Lin believes that mercy release is less common than it was, but she stresses that there hasn’t been a recent nationwide survey of the practice. A 2004 survey found that 483 temples and groups in Taiwan engaged in mercy release, spending upward of NT$200 million on such activities each year, setting free more than 200 million creatures, many of them being fry (very young fish). A 2009 followup survey reached 388 of those institutions: Some 256 said they were still releasing animals, while 98 said they were not. Another 34 reported not having conducted any recent releases, and being uncertain if they would do any in the future.
EFFECTIVE ALTERNATIVE
The EAST director praises the work of Lin Kuo-chang (林國彰), a section chief in the Forestry Bureau, who worked with EAST to communicate with religious groups, eventually arranging for them to make donations to wildlife conservation NGOs and the government-run Endemic Species Research Institute.

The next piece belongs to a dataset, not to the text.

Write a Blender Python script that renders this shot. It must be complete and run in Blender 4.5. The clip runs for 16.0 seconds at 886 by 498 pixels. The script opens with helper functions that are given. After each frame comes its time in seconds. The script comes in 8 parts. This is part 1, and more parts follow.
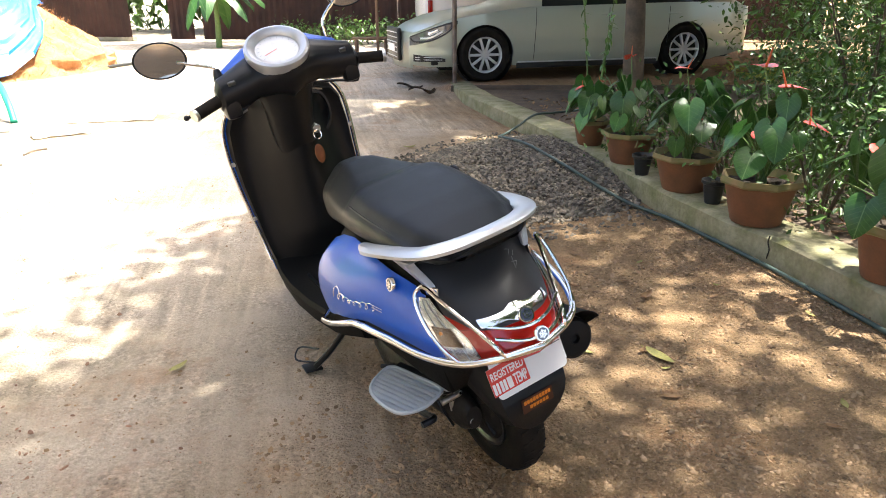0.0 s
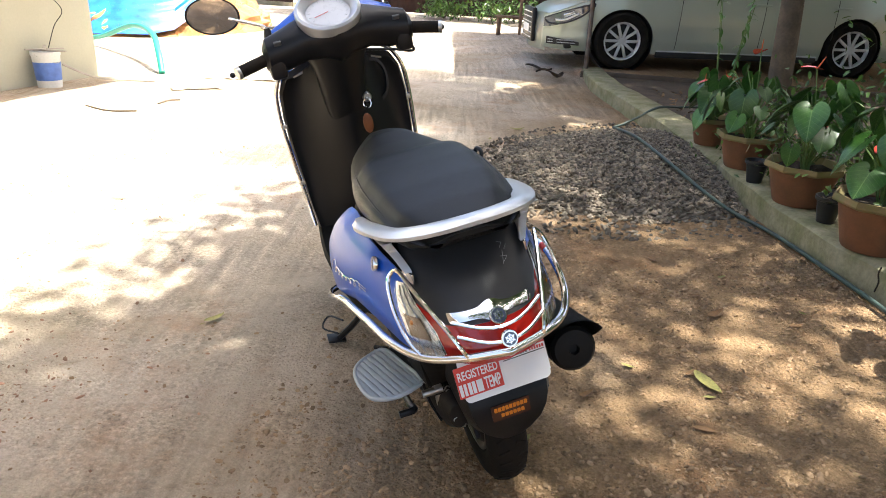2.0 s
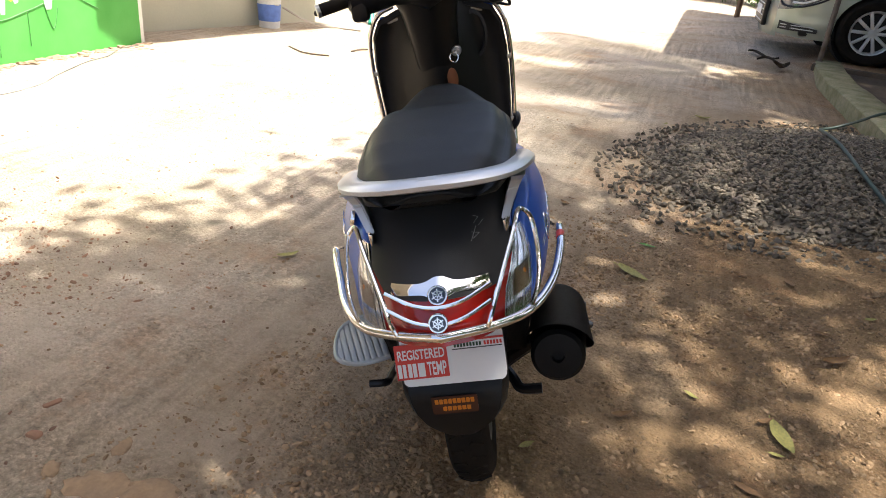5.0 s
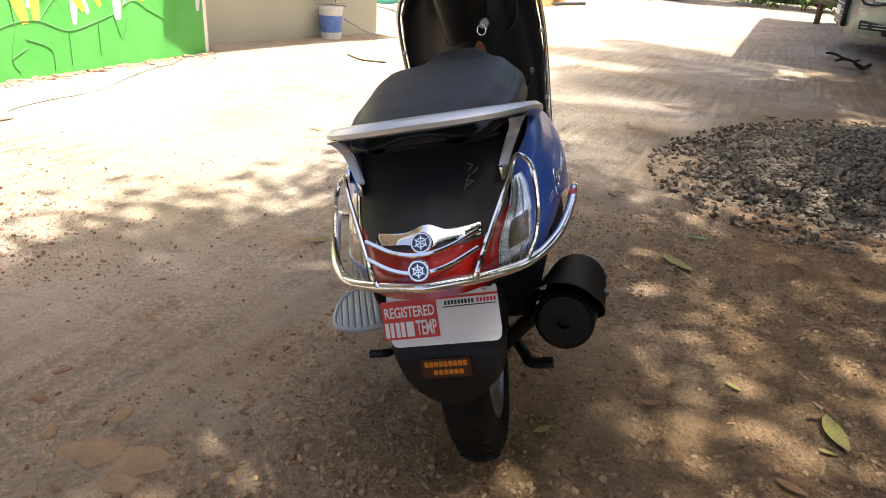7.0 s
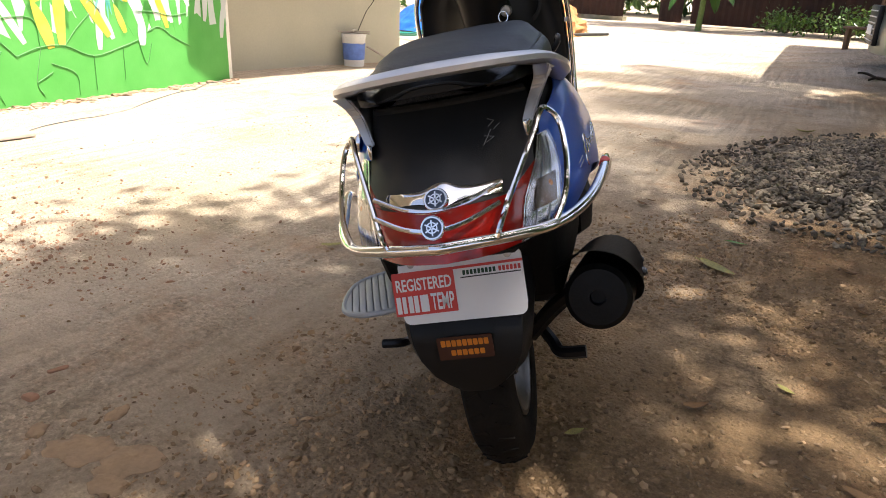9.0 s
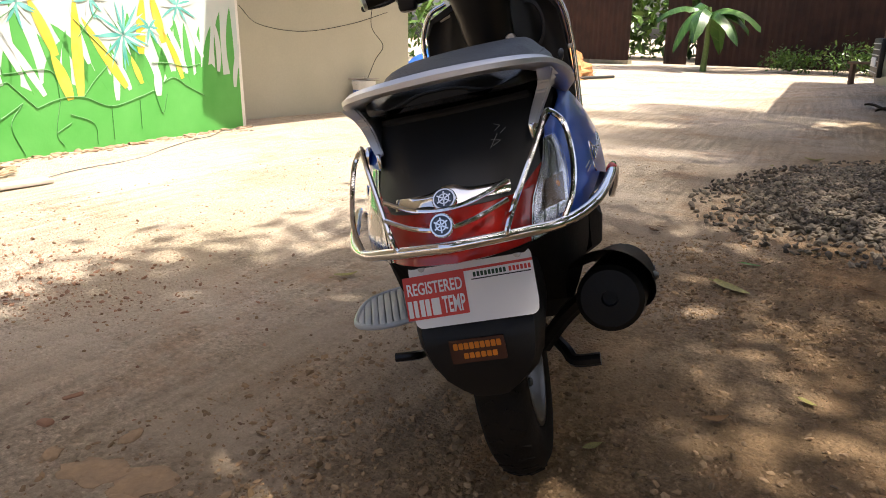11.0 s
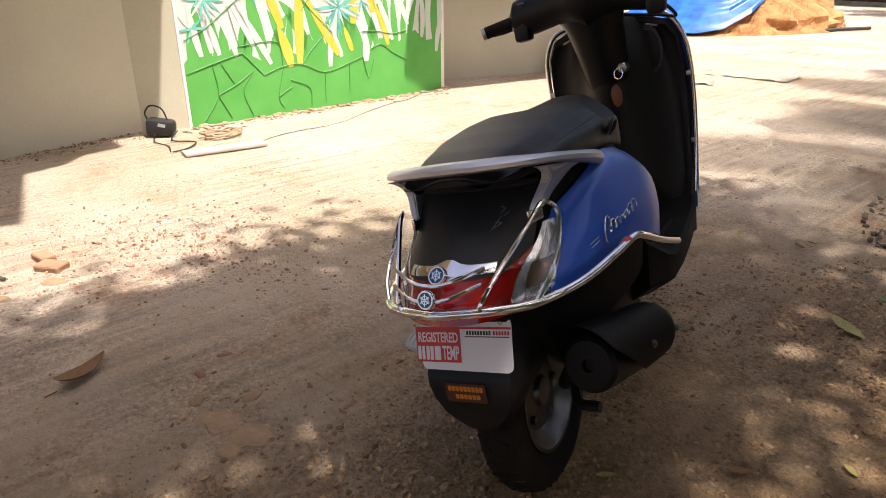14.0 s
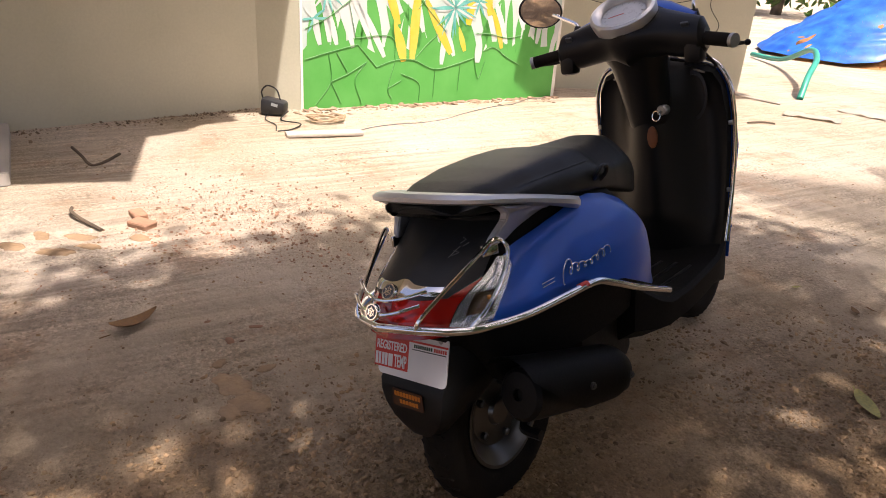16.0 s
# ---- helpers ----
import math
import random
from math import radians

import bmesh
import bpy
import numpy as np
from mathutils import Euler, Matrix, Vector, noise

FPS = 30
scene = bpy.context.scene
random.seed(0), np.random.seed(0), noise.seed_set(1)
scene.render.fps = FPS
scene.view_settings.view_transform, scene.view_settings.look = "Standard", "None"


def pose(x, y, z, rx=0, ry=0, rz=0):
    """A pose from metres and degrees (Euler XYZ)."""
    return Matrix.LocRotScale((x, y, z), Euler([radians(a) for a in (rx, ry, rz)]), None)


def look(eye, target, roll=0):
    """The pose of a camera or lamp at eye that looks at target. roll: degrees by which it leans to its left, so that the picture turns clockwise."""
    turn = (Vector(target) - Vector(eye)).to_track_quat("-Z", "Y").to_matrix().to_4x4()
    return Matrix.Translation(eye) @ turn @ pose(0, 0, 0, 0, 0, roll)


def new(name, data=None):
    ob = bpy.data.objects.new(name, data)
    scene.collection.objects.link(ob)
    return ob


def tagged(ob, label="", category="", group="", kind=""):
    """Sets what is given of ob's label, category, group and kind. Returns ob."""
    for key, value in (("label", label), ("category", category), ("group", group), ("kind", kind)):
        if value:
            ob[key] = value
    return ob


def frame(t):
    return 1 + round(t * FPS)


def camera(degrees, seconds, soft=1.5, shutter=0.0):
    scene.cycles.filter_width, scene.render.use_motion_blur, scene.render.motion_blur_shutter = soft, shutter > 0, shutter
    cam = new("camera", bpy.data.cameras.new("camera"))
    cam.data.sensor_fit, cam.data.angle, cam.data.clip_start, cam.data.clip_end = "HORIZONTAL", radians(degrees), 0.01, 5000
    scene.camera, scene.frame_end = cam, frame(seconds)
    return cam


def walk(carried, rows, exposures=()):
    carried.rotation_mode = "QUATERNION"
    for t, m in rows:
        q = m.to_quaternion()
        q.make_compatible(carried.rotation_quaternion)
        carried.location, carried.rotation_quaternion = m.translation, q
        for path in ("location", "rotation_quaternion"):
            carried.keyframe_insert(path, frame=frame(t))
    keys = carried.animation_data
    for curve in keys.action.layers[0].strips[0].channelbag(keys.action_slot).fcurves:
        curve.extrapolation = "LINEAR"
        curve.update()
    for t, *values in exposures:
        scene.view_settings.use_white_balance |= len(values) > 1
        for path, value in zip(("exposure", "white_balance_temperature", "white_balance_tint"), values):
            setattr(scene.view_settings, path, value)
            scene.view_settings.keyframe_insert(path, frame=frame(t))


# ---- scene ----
import functools
import itertools

cam = camera(65.05, 16.0, soft=0.95)
PATH = [
    (0, (0.173, 0.100, 1.226), (0.077, 1.975, 0.537), -0.45),
    (0.5, (0.252, 0.139, 1.215), (0.070, 2.002, 0.511), 0.22),
    (1, (0.323, 0.173, 1.213), (0.050, 2.018, 0.493), 1.04),
    (1.5, (0.392, 0.206, 1.215), (0.026, 2.029, 0.480), 2.02),
    (2, (0.473, 0.252, 1.200), (0.009, 2.049, 0.457), 2.48),
    (2.5, (0.563, 0.304, 1.194), (-0.007, 2.065, 0.437), 2.76),
    (3, (0.638, 0.354, 1.185), (-0.029, 2.073, 0.410), 3.12),
    (3.5, (0.702, 0.412, 1.173), (-0.060, 2.081, 0.377), 3.49),
    (4, (0.745, 0.473, 1.158), (-0.095, 2.095, 0.343), 4.25),
    (4.2, (0.761, 0.499, 1.164), (-0.108, 2.099, 0.337), 4.72),
    (6.3, (0.934, 0.658, 1.088), (-0.169, 2.105, 0.259), 4.41),
    (6.5, (0.931, 0.672, 1.067), (-0.184, 2.112, 0.241), 4.30),
    (7, (0.940, 0.693, 1.019), (-0.213, 2.112, 0.210), 3.32),
    (7.5, (0.933, 0.716, 0.953), (-0.253, 2.130, 0.180), 2.99),
    (8, (0.932, 0.729, 0.919), (-0.278, 2.134, 0.171), 2.34),
    (8.5, (0.925, 0.740, 0.897), (-0.299, 2.142, 0.163), 2.03),
    (9, (0.907, 0.760, 0.866), (-0.330, 2.160, 0.152), 2.12),
    (11.3, (0.932, 0.742, 0.804), (-0.371, 2.147, 0.230), 0.37),
    (11.5, (0.920, 0.778, 0.839), (-0.392, 2.171, 0.258), 1.21),
    (12, (0.969, 0.765, 0.886), (-0.383, 2.107, 0.277), 0.43),
    (12.5, (1.044, 0.799, 0.937), (-0.381, 2.043, 0.287), -0.39),
    (13, (1.122, 0.840, 0.990), (-0.379, 1.964, 0.295), -1.03),
    (13.5, (1.196, 0.888, 1.041), (-0.376, 1.885, 0.310), -1.12),
    (14, (1.264, 0.927, 1.084), (-0.365, 1.813, 0.335), -0.61),
    (14.5, (1.320, 0.983, 1.126), (-0.353, 1.765, 0.357), 0.26),
    (15, (1.377, 1.033, 1.164), (-0.328, 1.734, 0.388), 1.48),
    (15.5, (1.429, 1.090, 1.183), (-0.303, 1.726, 0.411), 2.83),
    (16, (1.471, 1.165, 1.194), (-0.282, 1.739, 0.419), 3.74),
]
EXPOSURES = [(0.0, 2.42, 6350, 7), (2.0, 2.25, 6350, 7), (4.0, 1.86, 6400, 8), (6.5, 1.55, 6500, 10), (9.0, 1.45, 6650, 11), (11.5, 1.20, 6750, 13), (13.0, 1.10, 6800, 15), (16.0, 0.94, 6800, 20)]
walk(cam, [(t, look(eye, target, roll)) for t, eye, target, roll in PATH], EXPOSURES)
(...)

One of the institute’s roles is the rescue and rehabilitation of wild animals. Now, when the time comes to return an animal to the wild, religious groups are invited to participate.
“This is turning the old mercy-release rite into a life-protection ceremony, and this collaboration continues to this day,” Lin Dai-ching says.
Asked how Taiwan has been able to reduce the incidence of mercy release in a relatively short time, when it often takes many years to slightly move the needle on other environmental issues, Lin says that a lot depends on whether proposed reforms are likely to upset economic interests.
“Based on my observations and experiences when working on issues, if there’s success or change in a relatively short period of time, it’s probably because only a small number of people engage in this behavior, and the economic impact is relatively minor,” she says. “In those cases, the government doesn’t have to worry about protests, and elected representatives probably follow the same logic,” she says.
Lin gives as examples the passing of laws that prohibit the import of seal products and ban the killing and eating of dogs and cats.
By contrast, she points out, the authorities have signaled their disapproval of the Hakka practice of force-feeding “divine pigs” for religious sacrifice, but “they dare not categorically prohibit it.”
Steven Crook, the author or co-author of four books about Taiwan, has been following environmental issues since he arrived in the country in 1991. He drives a hybrid and carries his own chopsticks. The views expressed here are his own.